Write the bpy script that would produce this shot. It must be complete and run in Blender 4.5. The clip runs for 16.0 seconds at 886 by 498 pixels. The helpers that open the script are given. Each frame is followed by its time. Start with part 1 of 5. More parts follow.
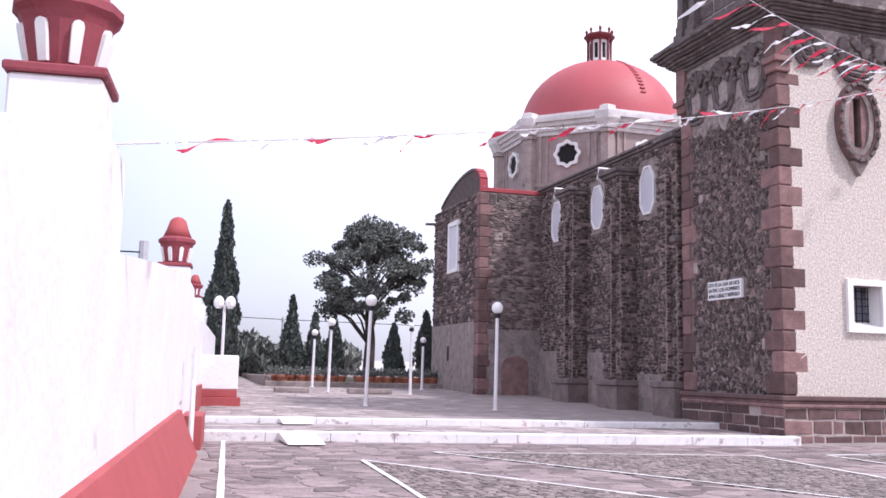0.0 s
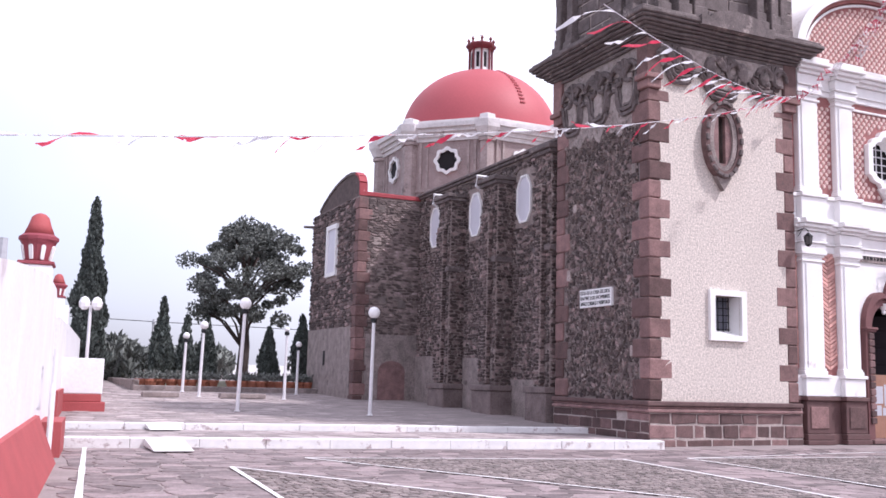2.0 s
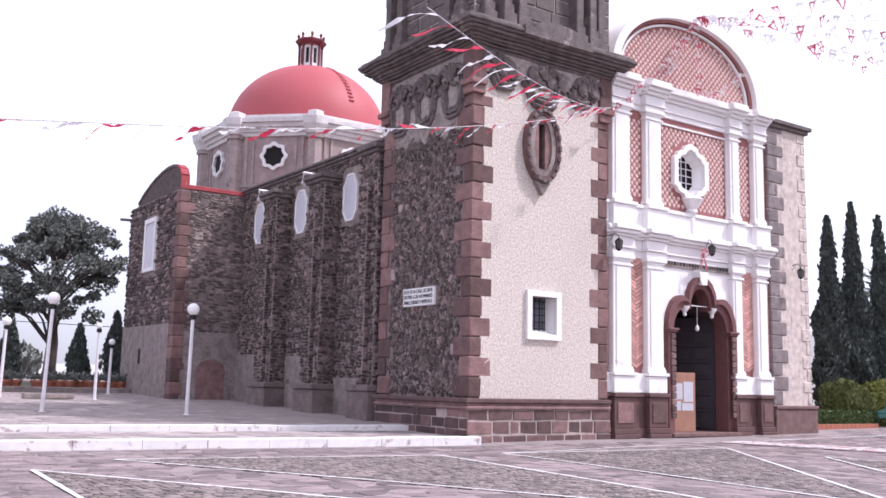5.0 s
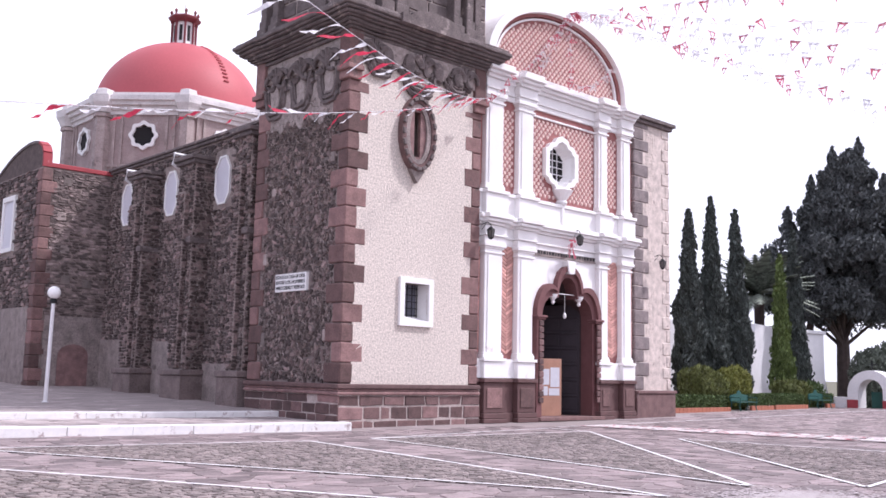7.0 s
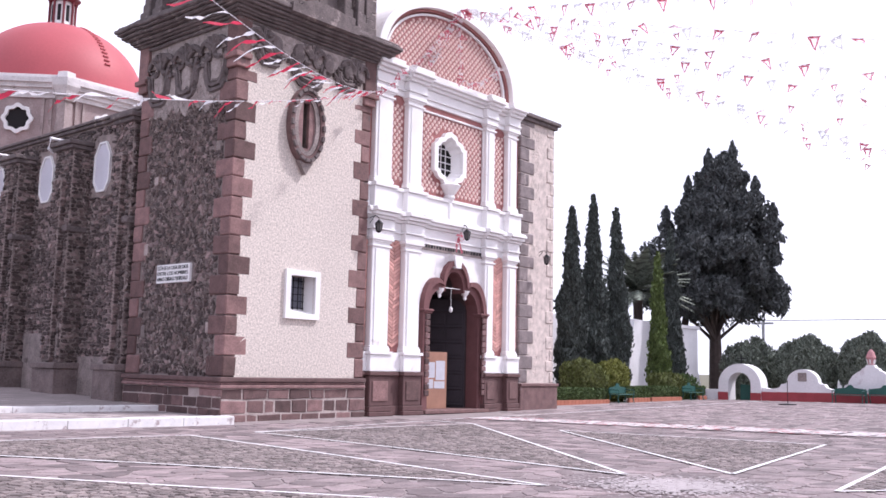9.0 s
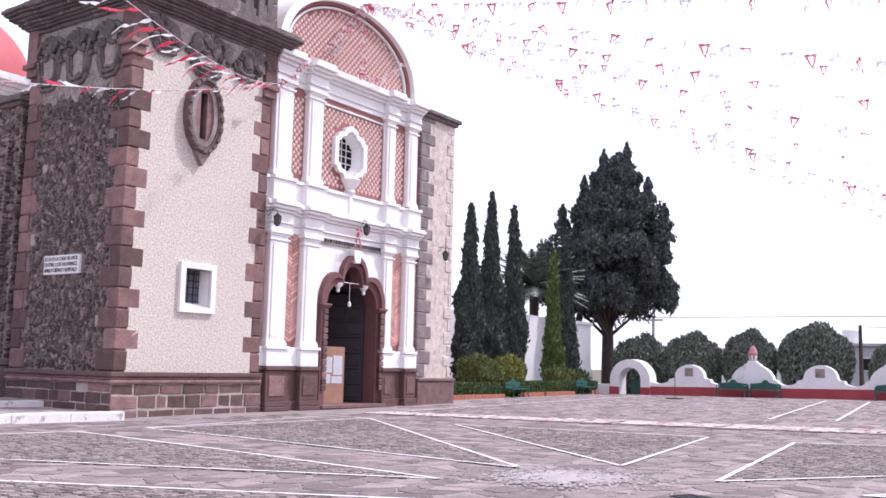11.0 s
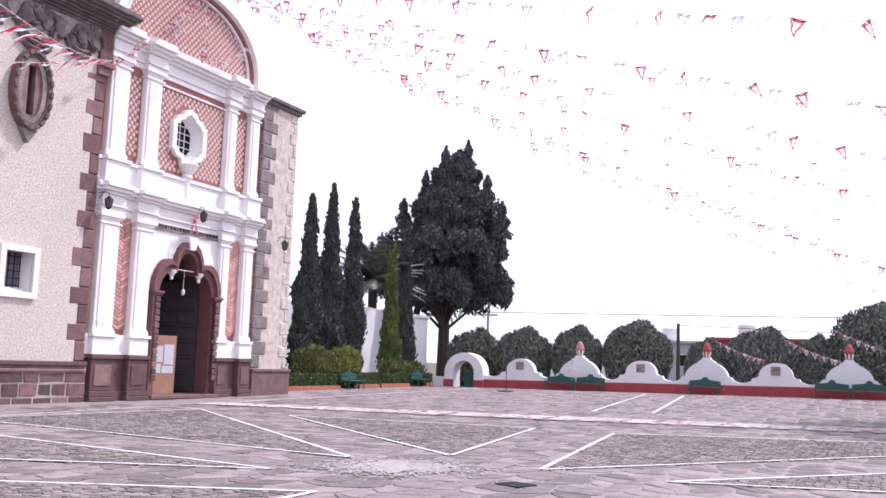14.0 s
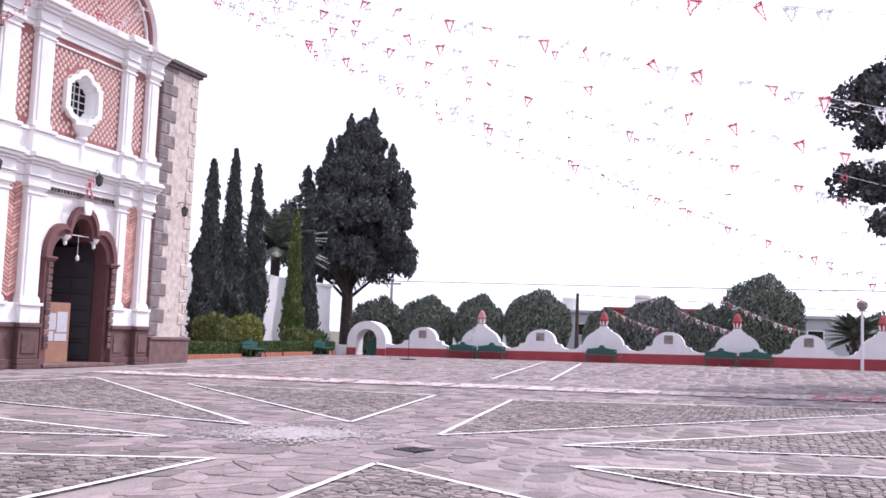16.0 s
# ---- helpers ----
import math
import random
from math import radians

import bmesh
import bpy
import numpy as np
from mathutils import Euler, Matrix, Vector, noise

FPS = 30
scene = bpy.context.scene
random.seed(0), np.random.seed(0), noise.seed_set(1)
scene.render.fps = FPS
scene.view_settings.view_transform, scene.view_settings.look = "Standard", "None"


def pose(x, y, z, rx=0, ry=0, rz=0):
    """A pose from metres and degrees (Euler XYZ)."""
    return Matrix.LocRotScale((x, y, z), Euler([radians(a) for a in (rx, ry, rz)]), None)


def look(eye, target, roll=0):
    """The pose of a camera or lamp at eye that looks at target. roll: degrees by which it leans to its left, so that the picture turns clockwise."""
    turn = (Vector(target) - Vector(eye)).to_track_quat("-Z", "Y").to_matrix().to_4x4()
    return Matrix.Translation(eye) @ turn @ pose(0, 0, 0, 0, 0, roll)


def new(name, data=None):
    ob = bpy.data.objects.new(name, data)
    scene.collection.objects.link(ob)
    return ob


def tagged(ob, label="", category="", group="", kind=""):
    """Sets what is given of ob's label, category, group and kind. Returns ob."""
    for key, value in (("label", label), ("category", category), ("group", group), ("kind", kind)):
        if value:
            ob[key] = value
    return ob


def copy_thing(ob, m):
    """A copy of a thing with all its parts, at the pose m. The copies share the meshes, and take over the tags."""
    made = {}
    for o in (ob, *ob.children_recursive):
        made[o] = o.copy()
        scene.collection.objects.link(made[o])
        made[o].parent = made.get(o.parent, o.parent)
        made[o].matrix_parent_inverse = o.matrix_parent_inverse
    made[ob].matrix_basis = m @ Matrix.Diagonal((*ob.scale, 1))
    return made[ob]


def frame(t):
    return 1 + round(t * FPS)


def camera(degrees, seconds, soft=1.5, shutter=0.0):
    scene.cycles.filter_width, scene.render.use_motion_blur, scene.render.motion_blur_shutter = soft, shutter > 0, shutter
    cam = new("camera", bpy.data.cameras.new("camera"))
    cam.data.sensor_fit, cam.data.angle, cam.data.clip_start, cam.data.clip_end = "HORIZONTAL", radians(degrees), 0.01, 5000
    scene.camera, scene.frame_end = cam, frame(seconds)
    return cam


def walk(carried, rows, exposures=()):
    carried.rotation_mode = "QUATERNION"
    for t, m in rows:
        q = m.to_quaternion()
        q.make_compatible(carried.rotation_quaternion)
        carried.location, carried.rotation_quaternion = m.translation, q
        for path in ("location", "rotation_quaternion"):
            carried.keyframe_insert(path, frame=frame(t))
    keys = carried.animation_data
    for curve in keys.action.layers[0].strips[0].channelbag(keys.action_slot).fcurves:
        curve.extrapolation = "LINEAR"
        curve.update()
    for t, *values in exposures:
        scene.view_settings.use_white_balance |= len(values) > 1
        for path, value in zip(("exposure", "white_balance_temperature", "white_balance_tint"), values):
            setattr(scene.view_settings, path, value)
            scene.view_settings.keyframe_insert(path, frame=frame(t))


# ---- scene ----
cam = camera(49.99, 16.0, soft=1.6)
# seconds, eye, target, roll
PATH = [
    (0, (-2.113, -2.469, 1.394), (-1.5251, -0.5753, 1.6525), 1.29),
    (0.5, (-2.078, -2.470, 1.405), (-1.4474, -0.5901, 1.6655), 1.29),
    (1, (-2.061, -2.468, 1.399), (-1.3748, -0.6089, 1.6688), 1.35),
    (1.5, (-2.055, -2.469, 1.408), (-1.3011, -0.6367, 1.6783), 1.40),
    (2, (-2.057, -2.451, 1.402), (-1.2340, -0.6491, 1.6763), 1.50),
    (2.5, (-2.067, -2.447, 1.400), (-1.1814, -0.6760, 1.6835), 1.31),
    (3, (-2.065, -2.473, 1.391), (-1.1281, -0.7299, 1.6779), 1.16),
    (3.5, (-2.058, -2.485, 1.391), (-1.0706, -0.7696, 1.6782), 1.39),
    (4, (-2.048, -2.465, 1.384), (-1.0126, -0.7780, 1.6706), 1.30),
    (6.5, (-1.999, -2.660, 1.377), (-0.7081, -1.1547, 1.6419), 1.43),
    (7, (-2.014, -2.674, 1.379), (-0.6743, -1.2113, 1.6369), 1.26),
    (7.5, (-2.016, -2.699, 1.379), (-0.6269, -1.2827, 1.6328), 1.12),
    (8, (-2.020, -2.709, 1.373), (-0.5910, -1.3335, 1.6277), 1.31),
    (8.5, (-2.033, -2.714, 1.380), (-0.5647, -1.3789, 1.6309), 1.48),
    (9, (-2.036, -2.725, 1.366), (-0.5326, -1.4304, 1.6158), 1.24),
    (11.5, (-2.116, -2.786, 1.366), (-0.4533, -1.7019, 1.6115), 1.63),
    (12, (-2.137, -2.797, 1.360), (-0.4470, -1.7567, 1.6090), 1.90),
    (12.5, (-2.150, -2.816, 1.358), (-0.4351, -1.8185, 1.6078), 1.77),
    (13, (-2.161, -2.840, 1.356), (-0.4165, -1.8938, 1.6033), 1.65),
    (13.5, (-2.169, -2.844, 1.352), (-0.3936, -1.9565, 1.5993), 1.95),
    (14, (-2.201, -2.865, 1.354), (-0.4011, -2.0269, 1.5915), 2.02),
    (14.5, (-2.212, -2.872, 1.347), (-0.3861, -2.0888, 1.5744), 2.29),
    (15, (-2.234, -2.903, 1.345), (-0.3850, -2.1714, 1.5547), 2.12),
    (15.5, (-2.282, -2.920, 1.357), (-0.4141, -2.2312, 1.5513), 1.97),
    (16, (-2.267, -2.936, 1.341), (-0.3849, -2.2826, 1.5210), 2.10),
]
EXPOSURES = [(0.0, 0.6, 5900.0, 19.5), (16.0, 0.6, 5900.0, 19.5)]
walk(cam, [(t, look(eye, target, roll)) for t, eye, target, roll in PATH], EXPOSURES)

# ---- light ----
world = bpy.data.worlds.new("sky")
scene.world = world
world.use_nodes = True
wn = world.node_tree.nodes
sky = wn.new("ShaderNodeTexSky")
sky.sky_type, sky.sun_disc = "NISHITA", False
SUN_EL, SUN_AZ = 52.0, 130.0          # height; compass turn, clockwise from +y
sky.sun_elevation, sky.sun_rotation = radians(SUN_EL), radians(SUN_AZ)
sky.air_density, sky.dust_density, sky.ozone_density = 1.0, 4.0, 1.0
wn["Background"].inputs["Strength"].default_value = 0.12
world.node_tree.links.new(sky.outputs[0], wn["Background"].inputs["Color"])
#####
__TO BE DONE__.
Retype only this portion of the data above: the line containing "# ---- helpers", the line containing "pose from metres", and all lines between them, exactly.

__FULL OUTPUT__.
# ---- helpers ----
import math
import random
from math import radians

import bmesh
import bpy
import numpy as np
from mathutils import Euler, Matrix, Vector, noise

FPS = 30
scene = bpy.context.scene
random.seed(0), np.random.seed(0), noise.seed_set(1)
scene.render.fps = FPS
scene.view_settings.view_transform, scene.view_settings.look = "Standard", "None"


def pose(x, y, z, rx=0, ry=0, rz=0):
    """A pose from metres and degrees (Euler XYZ)."""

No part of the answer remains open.